A possible input for the example above is:

WIDTH  HEIGHT  POSITION
  3       9       17
  5       9        9
 12       4        8
  3      11        3
 10       7        1
  2       3       19

So for this example the solution would be

[(1, 0), (1, 7), (3, 7), (3, 11), (6, 11), (6, 7), 
 (9, 7), (9, 9), (14, 9), (14, 4), (17, 4), (17, 9), 
 (20, 9), (20, 3), (21, 3), (21, 0)]
+1  A: 

In the naive case, this doesn't seem like a very difficult algorithm. Do you know if the input size will get large/how large?

My initial attempt: Try to move from left to right. First pick the block with the leftmost edge that exists on the origin line. Climb to its top. Find all blocks with a left edge between the current point and the upper right point of the current block. Of that set, pick the closest (but check for edge cases, pun not intended). If the set is empty, start working your way down the right side of the block, looking for other blocks you may intercept.

Basically this is just how you'd trace it with your eye.

You can do some simple optimization by keeping sorted lists and then searching the lists rather than finding sets and digging around. For example, you might keep 4 sorted lists of the blocks, each sorted by the x or y coordinate of one of the sides.

If you have many, many blocks, you could consider using a multi-dimensional data structure to further organize the information.

Willi Ballenthin
+4  A: 

http://online-judge.uva.es/p/v1/105.html is where I originally saw the problem

And Algorithmist has an explanation of the solution: http://www.algorithmist.com/index.php/UVa_105

Jamie Wong
+2  A: 

This is pretty simple.

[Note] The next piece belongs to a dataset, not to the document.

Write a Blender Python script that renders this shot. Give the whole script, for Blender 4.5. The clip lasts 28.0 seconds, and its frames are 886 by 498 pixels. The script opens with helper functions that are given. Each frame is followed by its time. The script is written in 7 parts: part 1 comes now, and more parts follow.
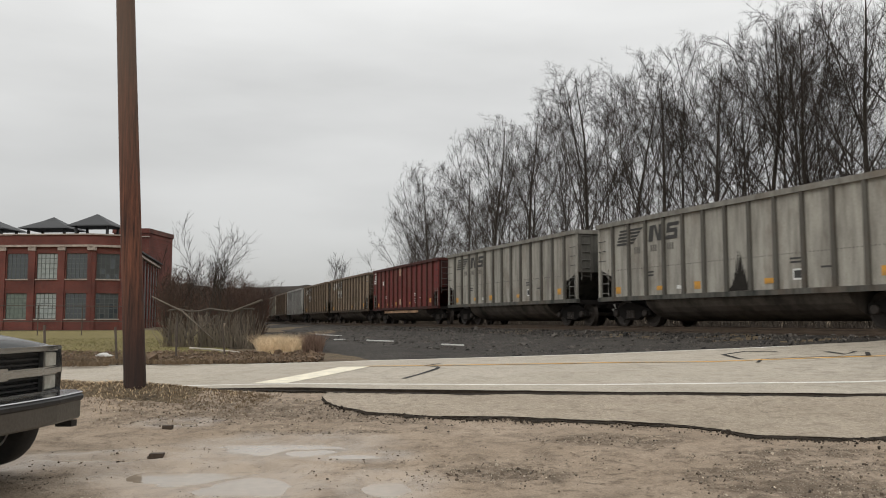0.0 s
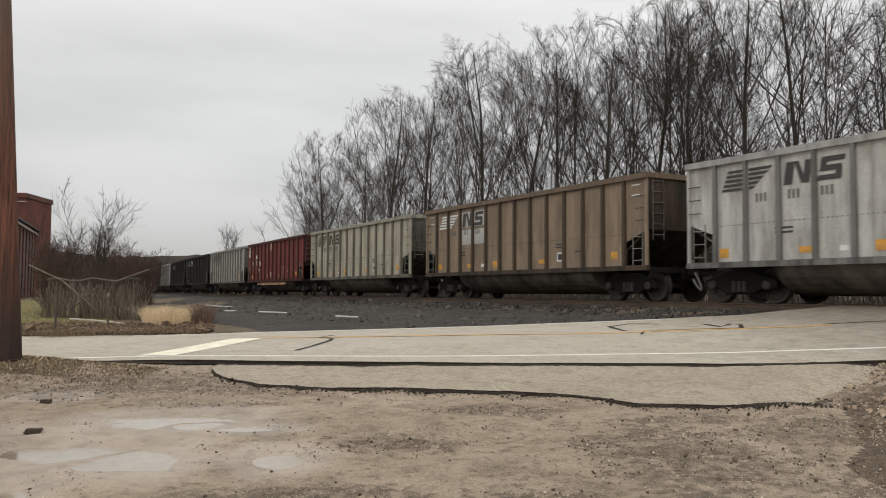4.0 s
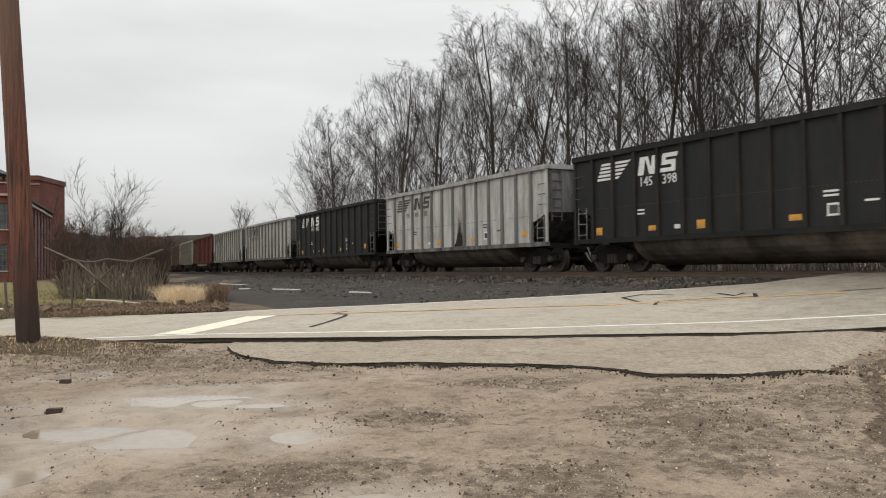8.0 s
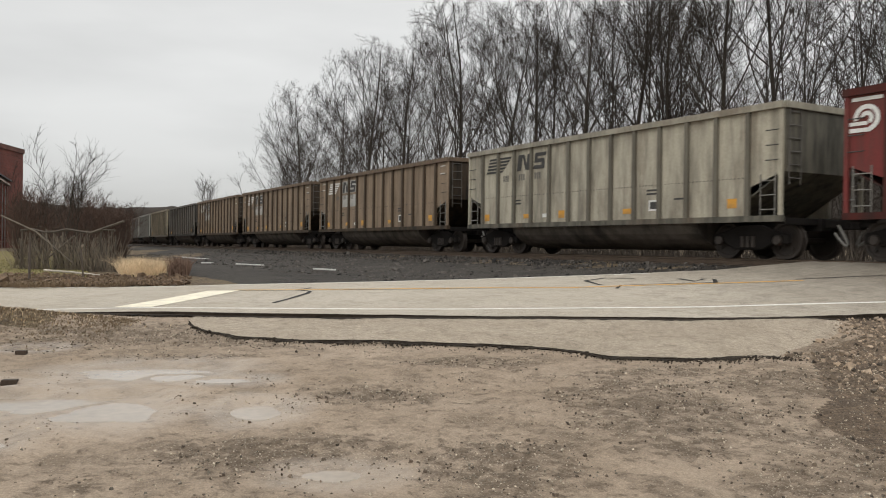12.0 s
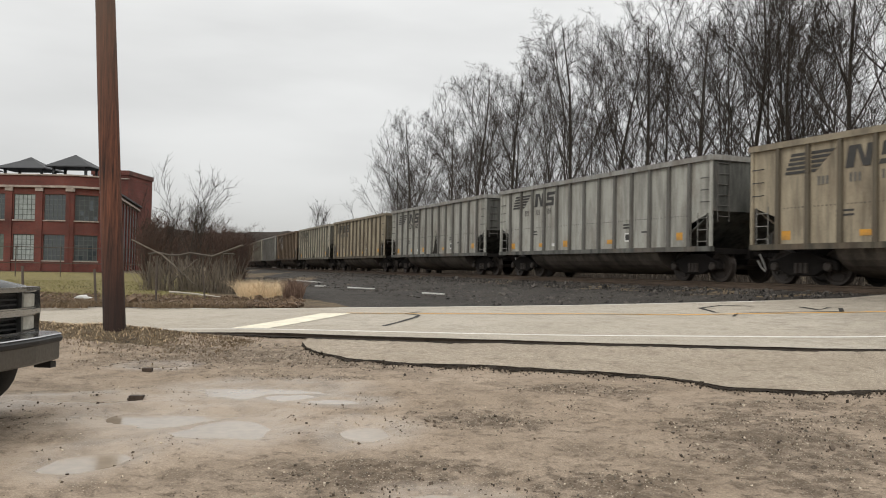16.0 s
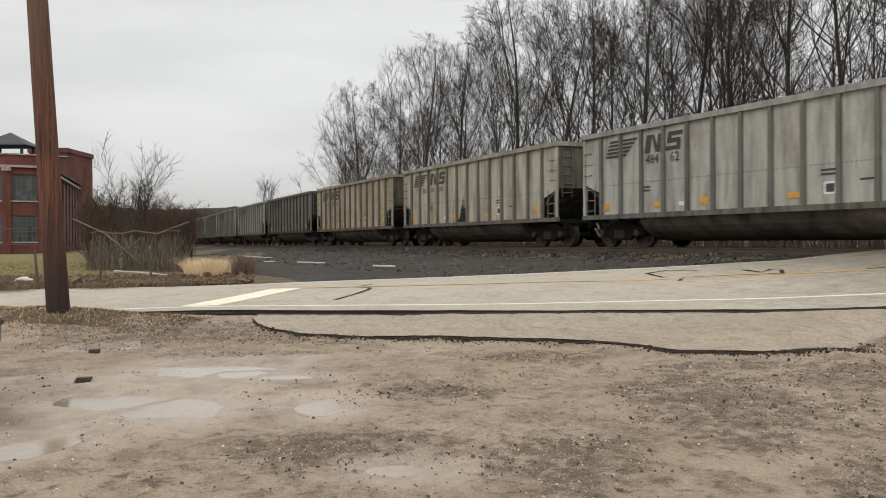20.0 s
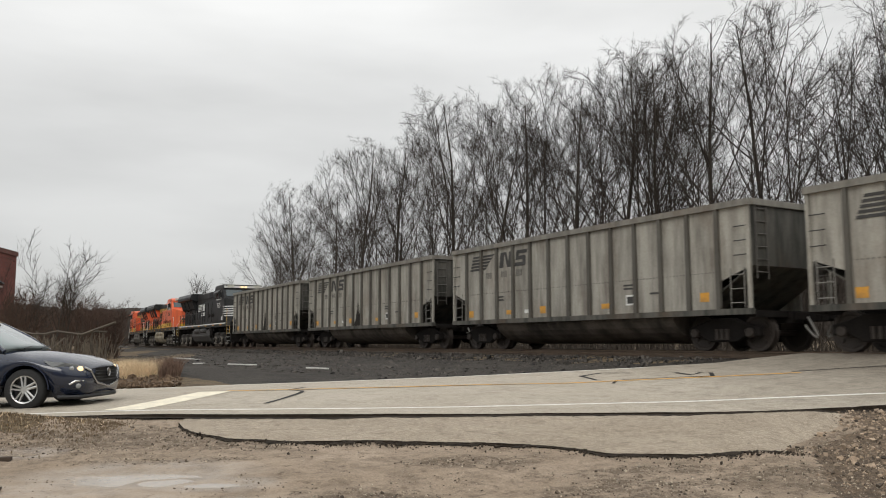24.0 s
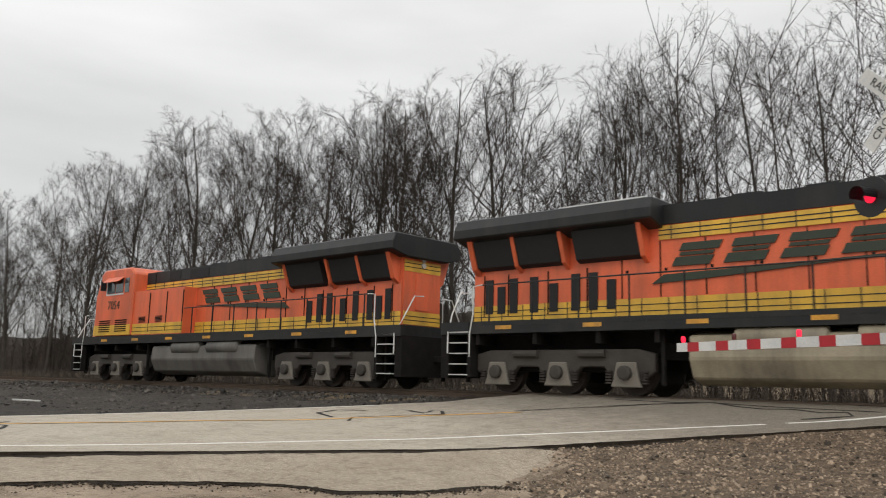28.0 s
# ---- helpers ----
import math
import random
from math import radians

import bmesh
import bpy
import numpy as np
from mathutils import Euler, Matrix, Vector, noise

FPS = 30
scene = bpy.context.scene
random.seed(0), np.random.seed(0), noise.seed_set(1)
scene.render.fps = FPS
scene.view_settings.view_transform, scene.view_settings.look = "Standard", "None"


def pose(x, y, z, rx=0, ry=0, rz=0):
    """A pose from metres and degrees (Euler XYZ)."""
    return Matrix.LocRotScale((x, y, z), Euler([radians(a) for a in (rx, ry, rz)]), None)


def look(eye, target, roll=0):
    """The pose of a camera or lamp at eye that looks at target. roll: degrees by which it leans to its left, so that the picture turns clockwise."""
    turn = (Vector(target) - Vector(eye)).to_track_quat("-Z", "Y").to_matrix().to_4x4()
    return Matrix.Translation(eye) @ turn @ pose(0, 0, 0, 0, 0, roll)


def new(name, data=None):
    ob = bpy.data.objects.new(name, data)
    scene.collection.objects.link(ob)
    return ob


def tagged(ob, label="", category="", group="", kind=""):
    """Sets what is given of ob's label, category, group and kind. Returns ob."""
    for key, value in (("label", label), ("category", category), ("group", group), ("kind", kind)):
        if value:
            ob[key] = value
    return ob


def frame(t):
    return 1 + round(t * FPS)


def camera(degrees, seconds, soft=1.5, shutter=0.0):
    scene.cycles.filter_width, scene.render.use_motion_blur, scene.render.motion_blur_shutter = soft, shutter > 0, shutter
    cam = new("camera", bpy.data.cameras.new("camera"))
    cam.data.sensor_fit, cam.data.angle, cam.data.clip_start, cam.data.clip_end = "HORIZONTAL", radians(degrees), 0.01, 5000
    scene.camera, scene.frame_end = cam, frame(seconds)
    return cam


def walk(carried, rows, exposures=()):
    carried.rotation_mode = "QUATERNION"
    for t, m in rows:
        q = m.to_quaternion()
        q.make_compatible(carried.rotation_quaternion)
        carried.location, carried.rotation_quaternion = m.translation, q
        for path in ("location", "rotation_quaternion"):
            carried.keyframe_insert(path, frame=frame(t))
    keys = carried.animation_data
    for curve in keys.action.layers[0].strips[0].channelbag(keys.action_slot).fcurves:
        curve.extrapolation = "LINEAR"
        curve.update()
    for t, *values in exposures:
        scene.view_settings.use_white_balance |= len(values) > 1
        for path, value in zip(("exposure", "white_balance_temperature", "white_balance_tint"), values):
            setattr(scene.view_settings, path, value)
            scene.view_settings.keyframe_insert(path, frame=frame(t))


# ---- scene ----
cam = camera(56.0, 28.0, soft=1.0, shutter=0.1)
PATH = [
    (0.0, pose(0.0, 0.0, 1.5, 94.91, 0.04, 3.15)),
    (0.5, pose(0.0, 0.0, 1.5, 94.52, -1.26, 3.52)),
    (1.0, pose(0.0, 0.0, 1.5, 94.92, -1.75, 1.35)),
    (1.5, pose(0.0, 0.0, 1.5, 95.22, -0.56, 0.51)),
    (2.0, pose(0.0, 0.0, 1.5, 95.10, 0.28, 0.65)),
    (2.5, pose(0.0, 0.0, 1.5, 94.19, 0.09, -0.13)),
    (3.0, pose(0.0, 0.0, 1.5, 93.14, -1.15, -2.32)),
    (3.5, pose(0.0, 0.0, 1.5, 93.15, -0.75, -3.59)),
    (5.5, pose(0.0, 0.0, 1.5, 91.72, -0.17, -4.49)),
    (6.0, pose(0.0, 0.0, 1.5, 91.32, 0.01, -4.46)),
    (6.5, pose(0.0, 0.0, 1.5, 92.18, 0.84, -4.88)),
    (7.0, pose(0.0, 0.0, 1.5, 92.51, 1.18, -4.34)),
    (7.5, pose(0.0, 0.0, 1.5, 91.79, 1.02, -3.42)),
    (8.0, pose(0.0, 0.0, 1.5, 91.25, 0.72, -3.20)),
    (8.5, pose(0.0, 0.0, 1.5, 90.87, -0.33, -5.82)),
    (9.0, pose(0.0, 0.0, 1.5, 90.32, -0.16, -5.30)),
    (9.5, pose(0.0, 0.0, 1.5, 91.02, -0.29, -4.07)),
    (10.0, pose(0.0, 0.0, 1.5, 91.71, -0.19, -3.65)),
    (10.5, pose(0.0, 0.0, 1.5, 91.88, -0.65, -3.12)),
    (11.0, pose(0.0, 0.0, 1.5, 91.43, -1.02, -3.44)),
    (11.5, pose(0.0, 0.0, 1.5, 91.04, -0.76, -4.11)),
    (12.0, pose(0.0, 0.0, 1.5, 89.83, -0.71, -5.59)),
    (12.5, pose(0.0, 0.0, 1.5, 88.11, -0.54, -3.46)),
    (13.0, pose(0.0, 0.0, 1.5, 89.84, -0.91, 1.34)),
    (13.5, pose(0.0, 0.0, 1.5, 91.59, -1.06, 2.65)),
    (15.5, pose(0.0, 0.0, 1.5, 90.71, -0.20, 2.95)),
    (16.0, pose(0.0, 0.0, 1.5, 91.42, -1.07, 1.84)),
    (16.5, pose(0.0, 0.0, 1.5, 91.39, -0.66, 0.15)),
    (17.0, pose(0.0, 0.0, 1.5, 91.20, -1.00, -0.02)),
    (17.5, pose(0.0, 0.0, 1.5, 90.82, -1.64, 1.18)),
    (18.0, pose(0.0, 0.0, 1.5, 90.71, -0.89, 2.03)),
    (18.5, pose(0.0, 0.0, 1.5, 91.06, 0.30, 1.65)),
    (19.0, pose(0.0, 0.0, 1.5, 90.90, 0.66, 0.63)),
    (19.5, pose(0.0, 0.0, 1.5, 90.37, -0.07, -1.24)),
    (20.0, pose(0.0, 0.0, 1.5, 89.49, 0.32, -1.57)),
    (20.5, pose(0.0, 0.0, 1.5, 89.32, -0.70, -1.61)),
    (22.5, pose(0.0, 0.0, 1.5, 93.39, 1.90, -3.29)),
    (23.0, pose(0.0, 0.0, 1.5, 94.51, 2.57, -5.27)),
    (23.5, pose(0.0, 0.0, 1.5, 95.51, 1.38, -6.13)),
    (24.0, pose(0.0, 0.0, 1.5, 96.46, 0.11, -6.00)),
    (24.5, pose(0.0, 0.0, 1.5, 96.72, 0.22, -5.27)),
    (25.0, pose(0.0, 0.0, 1.5, 96.38, 0.10, -4.09)),
    (25.5, pose(0.0, 0.0, 1.5, 95.91, -0.39, -3.28)),
    (26.0, pose(0.0, 0.0, 1.5, 96.05, 0.18, -3.22)),
    (26.5, pose(0.0, 0.0, 1.5, 96.90, -1.33, -5.92)),
    (27.0, pose(0.0, 0.0, 1.5, 97.99, -2.82, -10.83)),
    (27.5, pose(0.0, 0.0, 1.5, 98.80, -1.50, -13.94)),
    (28.0, pose(0.0, 0.0, 1.5, 99.09, -1.30, -23.69)),
]
EXPOSURES = [(0.0, -0.06), (2.0, 0.05), (3.5, 0.0), (5.5, 0.12), (8.0, 0.16), (9.0, 0.27), (10.5, 0.15), (12.0, 0.1), (13.5, 0.16), (16.0, 0.14), (20.5, 0.14), (22.5, 0.05), (26.0, 0.0), (28.0, -0.03)]
walk(cam, PATH, EXPOSURES)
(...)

Make an array that is the length of the X axis, initialize to 0. As you read in the inputs, write the heights into this array if the height is >= the current value at that location in the array.

Then just loop over the array, and every time the value changes it is a vertex.

Basically:

int heights[SIZE] = {0};
int i, width, pos, height, prev = -1;
while (scanf("%d %d %d", &width, &height, &pos) == 3) {
    for (i = 0; i < width; ++i) {
        if (heights[pos+i] < height)
            heights[pos+i] = height;
    }
}

for (i = 0; i < SIZE; ++i) {
    if (heights[i] != prev) {
        printf("(%d,%d) ", i+1, heights[i]);
        prev = heights[i];
    }
}
printf("\n");
SoapBox
This is a good enough way to solve this problem, It's a classic problem from ACM competition. In this way you will succeed even for big sets.